*Collected data*:
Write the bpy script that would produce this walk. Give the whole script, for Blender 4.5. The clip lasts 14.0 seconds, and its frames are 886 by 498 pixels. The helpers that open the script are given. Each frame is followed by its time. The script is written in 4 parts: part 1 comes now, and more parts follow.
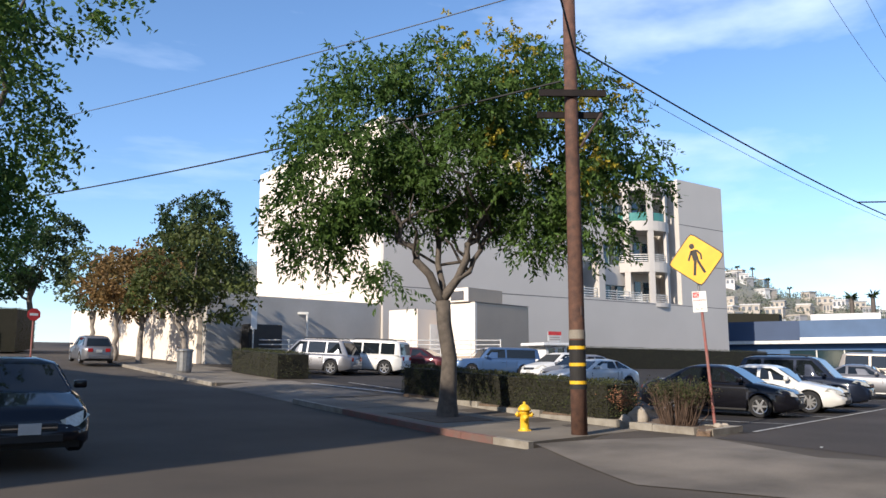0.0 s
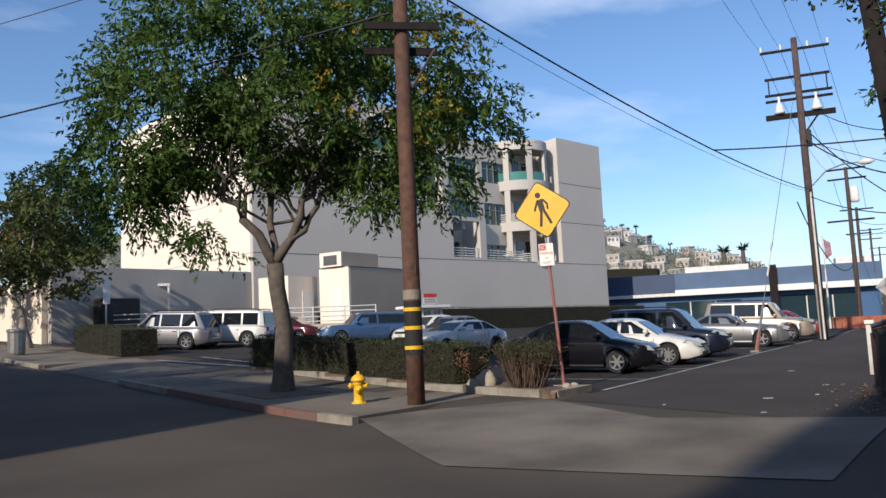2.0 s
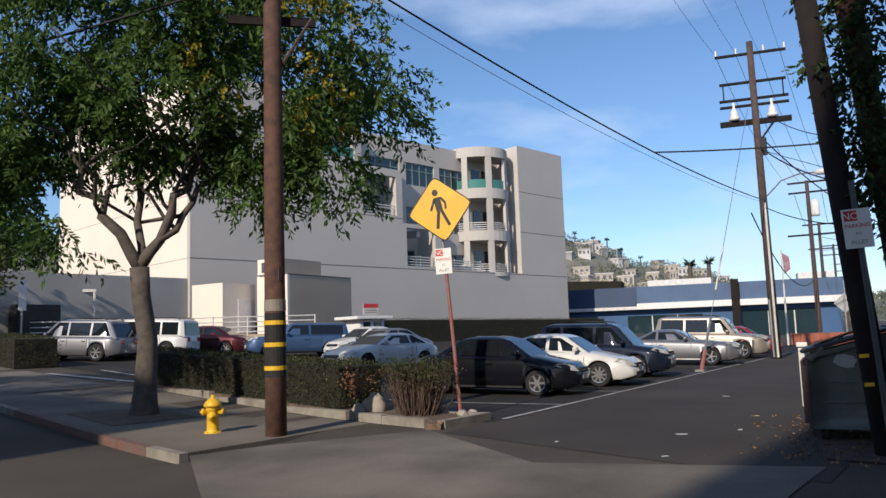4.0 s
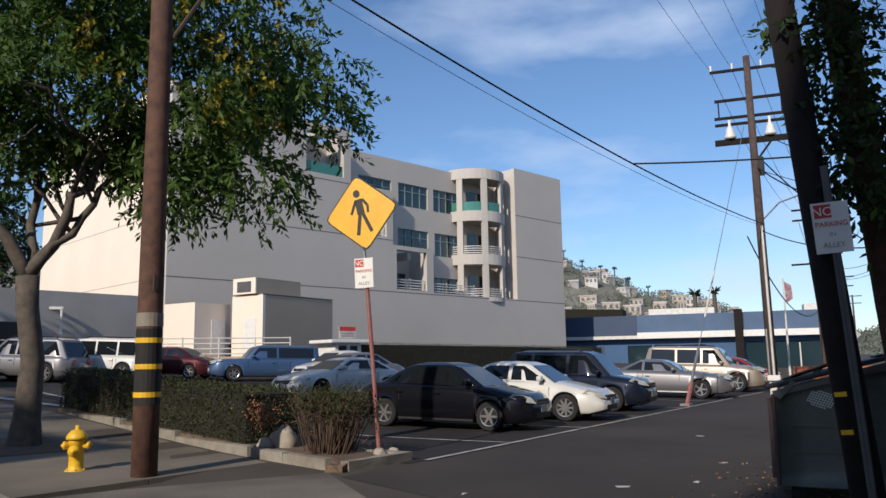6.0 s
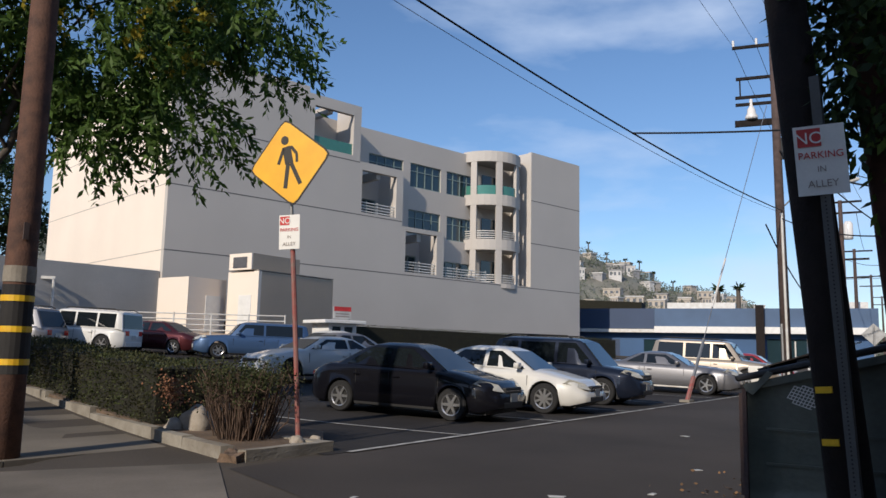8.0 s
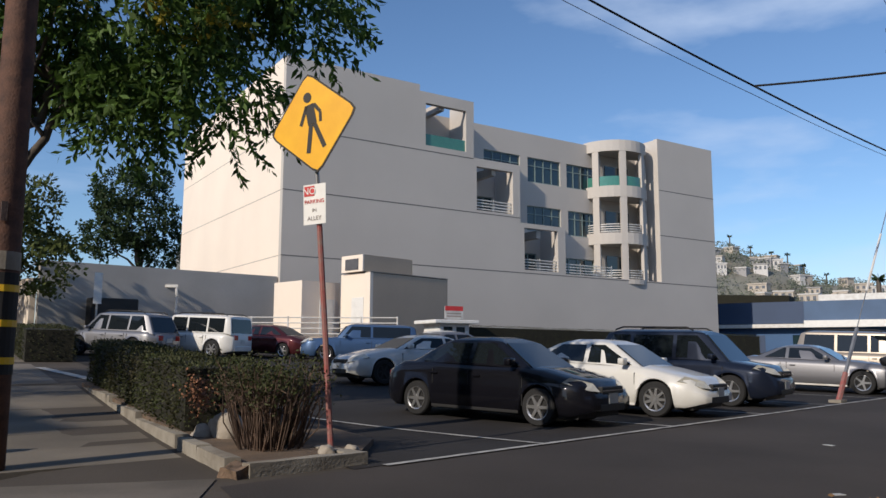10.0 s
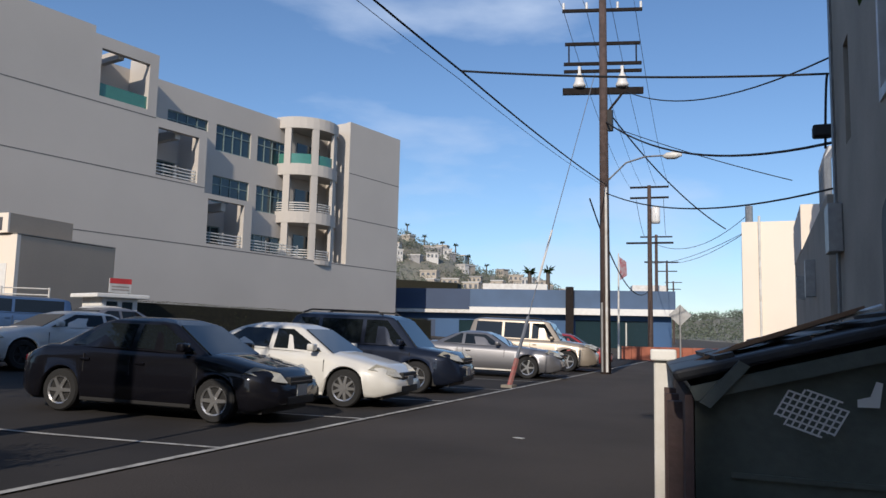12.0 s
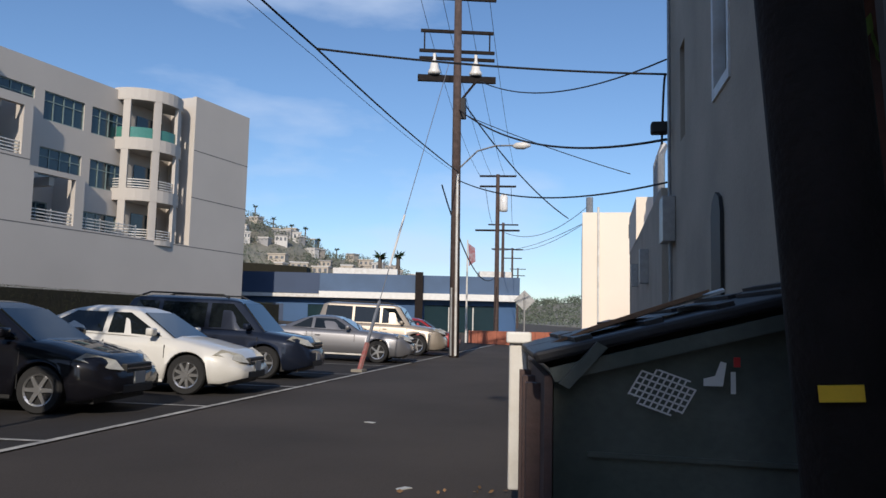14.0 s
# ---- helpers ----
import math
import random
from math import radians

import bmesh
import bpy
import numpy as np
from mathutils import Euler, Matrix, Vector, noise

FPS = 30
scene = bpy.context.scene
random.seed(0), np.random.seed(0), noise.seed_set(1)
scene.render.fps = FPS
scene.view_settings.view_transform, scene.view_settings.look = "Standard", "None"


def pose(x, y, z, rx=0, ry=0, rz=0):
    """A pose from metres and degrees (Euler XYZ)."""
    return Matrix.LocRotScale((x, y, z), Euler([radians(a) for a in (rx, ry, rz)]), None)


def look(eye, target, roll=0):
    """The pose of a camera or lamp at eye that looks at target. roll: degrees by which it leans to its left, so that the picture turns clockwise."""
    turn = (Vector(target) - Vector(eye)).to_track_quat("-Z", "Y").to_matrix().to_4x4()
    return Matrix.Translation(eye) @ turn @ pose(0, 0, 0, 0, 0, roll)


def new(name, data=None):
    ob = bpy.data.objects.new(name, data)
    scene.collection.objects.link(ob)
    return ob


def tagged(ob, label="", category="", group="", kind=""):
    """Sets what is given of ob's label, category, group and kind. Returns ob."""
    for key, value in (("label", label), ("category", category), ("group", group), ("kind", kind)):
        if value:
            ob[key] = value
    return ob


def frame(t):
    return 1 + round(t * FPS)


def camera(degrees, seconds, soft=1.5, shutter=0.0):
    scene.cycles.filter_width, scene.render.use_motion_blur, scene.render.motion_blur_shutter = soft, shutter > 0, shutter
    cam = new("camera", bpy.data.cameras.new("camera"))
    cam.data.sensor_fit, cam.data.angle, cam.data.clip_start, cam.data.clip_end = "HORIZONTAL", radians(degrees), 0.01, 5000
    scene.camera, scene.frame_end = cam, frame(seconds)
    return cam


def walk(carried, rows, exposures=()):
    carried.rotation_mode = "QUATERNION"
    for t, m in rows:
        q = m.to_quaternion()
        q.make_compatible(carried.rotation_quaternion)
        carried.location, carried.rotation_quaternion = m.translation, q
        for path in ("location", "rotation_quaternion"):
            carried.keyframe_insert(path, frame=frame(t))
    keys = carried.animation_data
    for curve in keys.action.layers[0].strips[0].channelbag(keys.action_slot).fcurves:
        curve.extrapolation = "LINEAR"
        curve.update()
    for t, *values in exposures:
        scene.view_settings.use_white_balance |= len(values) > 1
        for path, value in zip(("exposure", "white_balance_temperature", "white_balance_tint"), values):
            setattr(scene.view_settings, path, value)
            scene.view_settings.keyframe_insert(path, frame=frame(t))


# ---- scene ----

*Work to complete*:
Transcribe the material exactly, keeping every word and none of the pictures.

*Output of the exercise*:
Write the bpy script that would produce this walk. Give the whole script, for Blender 4.5. The clip lasts 14.0 seconds, and its frames are 886 by 498 pixels. The helpers that open the script are given. Each frame is followed by its time. The script is written in 4 parts: part 1 comes now, and more parts follow.
0.0 s
2.0 s
4.0 s
6.0 s
8.0 s
10.0 s
12.0 s
14.0 s
# ---- helpers ----
import math
import random
from math import radians

import bmesh
import bpy
import numpy as np
from mathutils import Euler, Matrix, Vector, noise

FPS = 30
scene = bpy.context.scene
random.seed(0), np.random.seed(0), noise.seed_set(1)
scene.render.fps = FPS
scene.view_settings.view_transform, scene.view_settings.look = "Standard", "None"


def pose(x, y, z, rx=0, ry=0, rz=0):
    """A pose from metres and degrees (Euler XYZ)."""
    return Matrix.LocRotScale((x, y, z), Euler([radians(a) for a in (rx, ry, rz)]), None)


def look(eye, target, roll=0):
    """The pose of a camera or lamp at eye that looks at target. roll: degrees by which it leans to its left, so that the picture turns clockwise."""
    turn = (Vector(target) - Vector(eye)).to_track_quat("-Z", "Y").to_matrix().to_4x4()
    return Matrix.Translation(eye) @ turn @ pose(0, 0, 0, 0, 0, roll)


def new(name, data=None):
    ob = bpy.data.objects.new(name, data)
    scene.collection.objects.link(ob)
    return ob


def tagged(ob, label="", category="", group="", kind=""):
    """Sets what is given of ob's label, category, group and kind. Returns ob."""
    for key, value in (("label", label), ("category", category), ("group", group), ("kind", kind)):
        if value:
            ob[key] = value
    return ob


def frame(t):
    return 1 + round(t * FPS)


def camera(degrees, seconds, soft=1.5, shutter=0.0):
    scene.cycles.filter_width, scene.render.use_motion_blur, scene.render.motion_blur_shutter = soft, shutter > 0, shutter
    cam = new("camera", bpy.data.cameras.new("camera"))
    cam.data.sensor_fit, cam.data.angle, cam.data.clip_start, cam.data.clip_end = "HORIZONTAL", radians(degrees), 0.01, 5000
    scene.camera, scene.frame_end = cam, frame(seconds)
    return cam


def walk(carried, rows, exposures=()):
    carried.rotation_mode = "QUATERNION"
    for t, m in rows:
        q = m.to_quaternion()
        q.make_compatible(carried.rotation_quaternion)
        carried.location, carried.rotation_quaternion = m.translation, q
        for path in ("location", "rotation_quaternion"):
            carried.keyframe_insert(path, frame=frame(t))
    keys = carried.animation_data
    for curve in keys.action.layers[0].strips[0].channelbag(keys.action_slot).fcurves:
        curve.extrapolation = "LINEAR"
        curve.update()
    for t, *values in exposures:
        scene.view_settings.use_white_balance |= len(values) > 1
        for path, value in zip(("exposure", "white_balance_temperature", "white_balance_tint"), values):
            setattr(scene.view_settings, path, value)
            scene.view_settings.keyframe_insert(path, frame=frame(t))


# ---- scene ----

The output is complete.